More meddling could create a perfect storm for the pound, says Weale, now a professor at King's College London.

"To the extent that politicians may become more involved in setting interest rates, that will weaken the value of the pound," Weale says. "And if you're doing that at the same time as having a marked increase in government borrowing, that could feed into a sterling crisis. Foreign investors would sell sterling because they feared future inflation. And a falling exchange rate would then itself aggregate inflation."

Even those in favour of a radical overhaul say it must be done carefully.

Danny Blanchflower, who sat on the MPC during the 2008 financial crisis, says there needs to be "full analysis of the consequences".

But he adds: "I would certainly change the composition of the MPC which has suffered from groupthink. Blanchflower would strip the Bank's three deputy governors and chief economist of their votes and add more regional representation to the panel. "You certainly don’t need nine members who all live in London and think the same and have no business experience."

Targets are also in focus for the Liz Truss camp. The front runner to become the UK's next prime minister has suggested a new goal for the Bank that would focus on keeping the cash value of the economy growing.

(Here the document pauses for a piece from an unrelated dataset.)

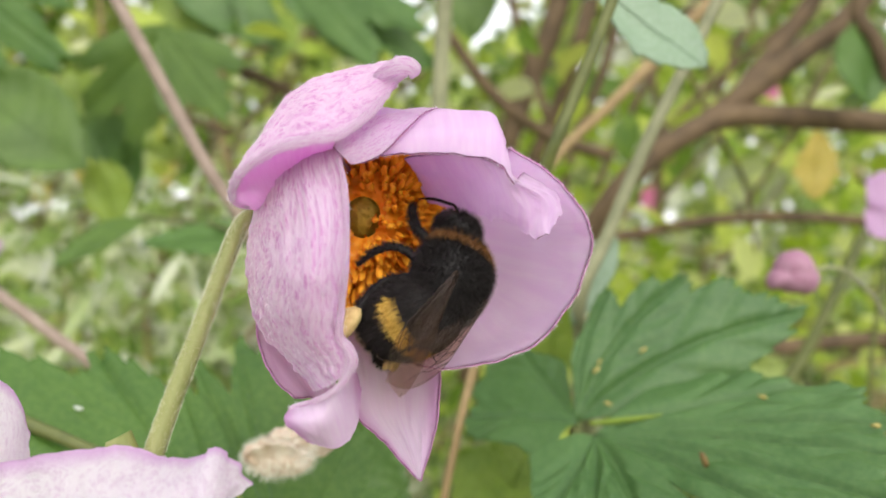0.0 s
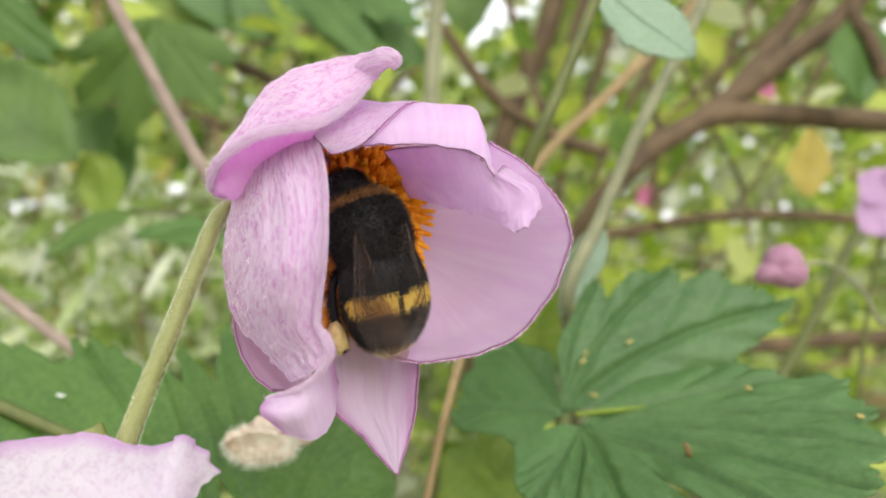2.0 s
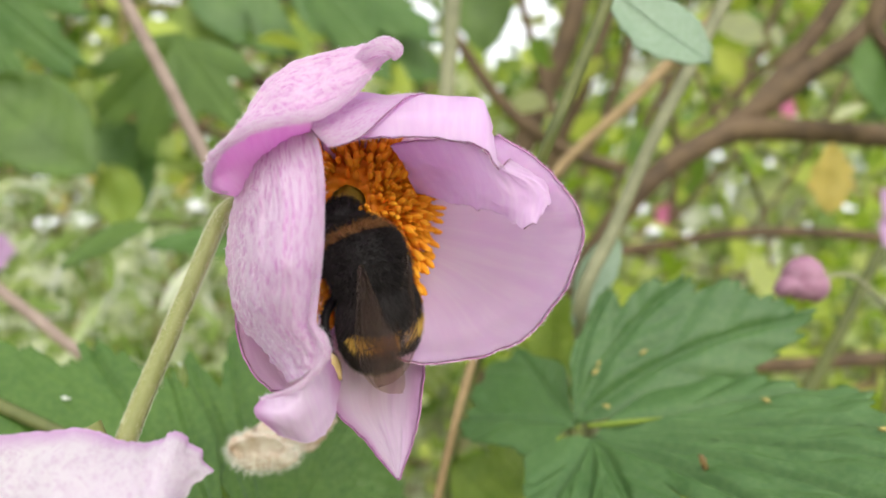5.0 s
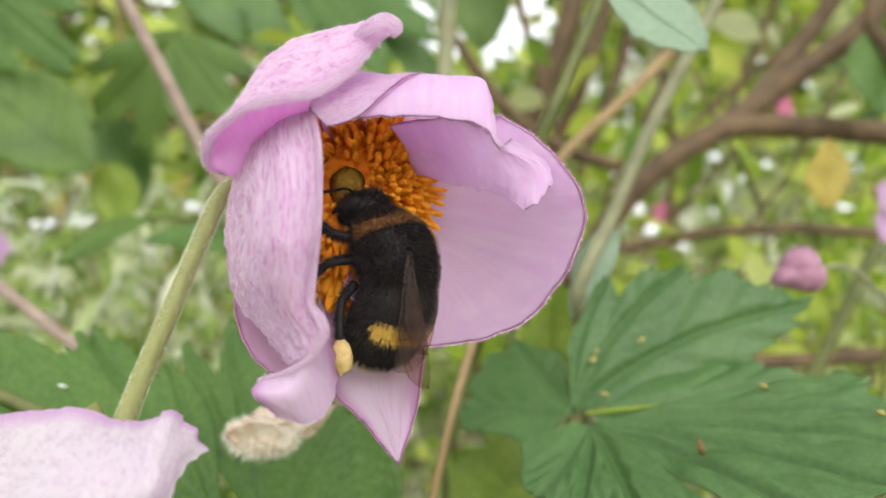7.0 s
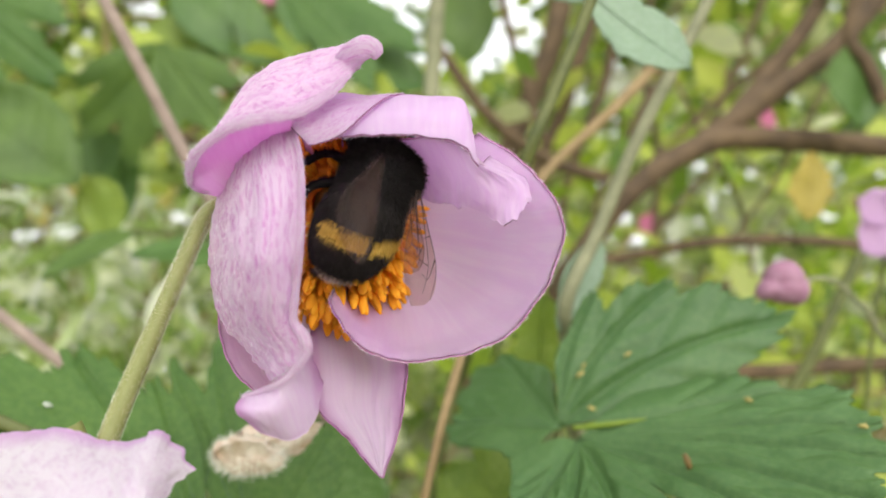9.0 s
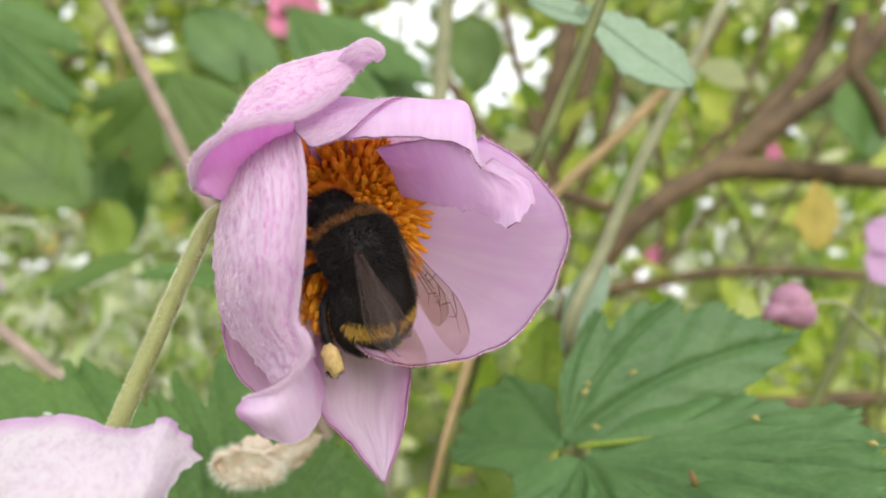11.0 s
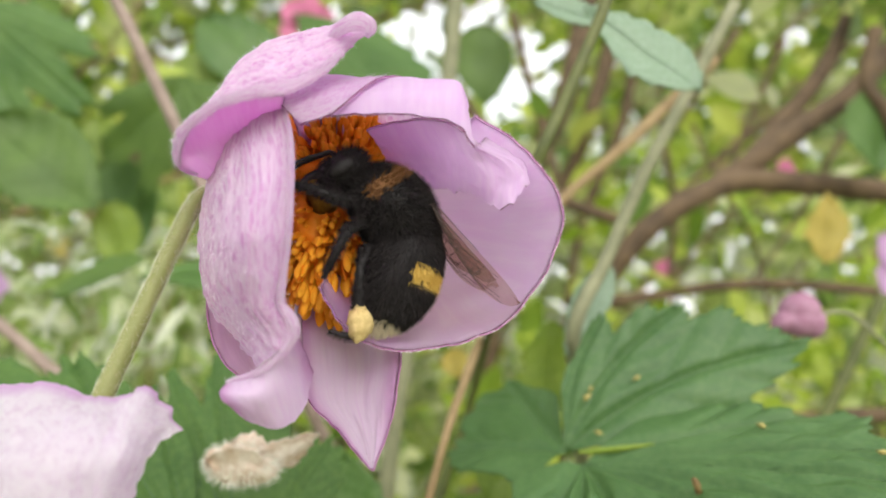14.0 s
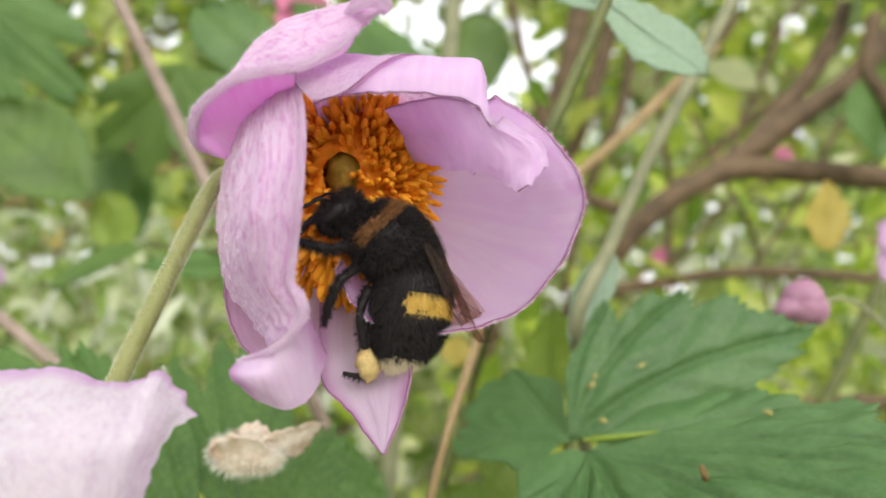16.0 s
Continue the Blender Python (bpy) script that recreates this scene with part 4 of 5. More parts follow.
def build_dried():
    dry = thing("dried_bloom", (-0.0309, 0.1160, 0.8686), "withered tan flower head lying on a leaf", "dried flower")
    rng = np.random.default_rng(8)
    for k in range(9):
        a = rng.uniform(-0.6, 0.5)
        length = rng.uniform(0.006, 0.010)
        base = np.array([0.004, rng.normal(0, 0.0008), 0.0008])
        tip = base + np.array([-length * math.cos(a), rng.normal(0, 0.001), length * math.sin(a) * 0.8])
        v, f = lobe(base, tip, rng.uniform(0.0018, 0.003), (0.2, -1, rng.normal(0, 0.6)), 0.1, 4, 0.3, 3, 14, 4, 0.5, 0.2, k)
        mesh_part("dry_petal", v, f, M_DRY, dry).modifiers.new("thickness", "SOLIDIFY").thickness = 0.0004
    v, f = ball((0.0, 0, -0.0006), (0.0058, 0.0020, 0.0030), 12, 16, 0.5, 4)
    mesh_part("seed_head", v, f, M_DRY, dry)
    for k in range(4):
        tip = (0.0125 - 0.0012 * k, 0.001 * k, 0.0040 - 0.0014 * k)
        v, f = lobe((0.001, 0.0004 * k - 0.0006, 0.0), tip, 0.0017, (0.1, -1, 0.3 * k - 0.4), 0.1, 4, 0.3, 3, 18, 4, 0.4, 0.25, k + 20)
        mesh_part("dry_petal", v, f, M_DRY, dry).modifiers.new("thickness", "SOLIDIFY").thickness = 0.0004
    rng = np.random.default_rng(9)
    hv, hf = [], []
    for k in range(1600):
        d = rng.normal(size=3)
        d /= np.linalg.norm(d)
        p = np.array([0.0, 0, -0.0006]) + d * np.array([0.0056, 0.0019, 0.0029])
        q = p + d * rng.uniform(0.0006, 0.0022)
        w = np.cross(d, rng.normal(size=3)) * 0.00006
        o = len(hv)
        hv += [p - w, p + w, q]
        hf.append((o, o + 1, o + 2))
    tagged(mesh_part("fluff", hv, hf, M_DOWN, dry, "pale fluff of the seed head", None, None, False), kind="stuff")


build_dried()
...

But unlike inflation data, economic growth figures are often revised up to several years later. For example, a double-dip recession in 2012 was later revised away by the Office for National Statistics.

Charles Goodhart, a founder MPC member, says: "These data are less frequent, slower to arrive and are often revised considerably from first estimates. DeAnne Julius, another founder member goes further: "The MPC would be making real-time judgments on interest rates based on data that are inherently unreliable and harder for the public to understand," she says.

Public understanding is of course crucial. Sushil Wadhwani, who joined the MPC in 1999, says: "A full two years after BOE independence, I still encountered confusion about the new framework on regional visits. Any changes to the remit should therefore be approached with care."

So simpler is sometimes better. Many former policymakers were critical of forward guidance, the policy introduced by Mark Carney when he became governor in 2013. Both Weale and Goodhart say it's not the Bank's job to be "clairvoyant", because the outlook for the economy will inevitably change. Goodhart adds: "The less forward guidance, the better. Preferably none."

Founder MPC member Willem Buiter is a fan of the current mandate. "I like [its] lexicographic nature: price stability comes first, and employment, growth and all other things bright and beautiful (climate change etc.) can be pursued only if that can be done without threatening price stability."

Weale is more succinct. "Central banks should just stick to their knitting."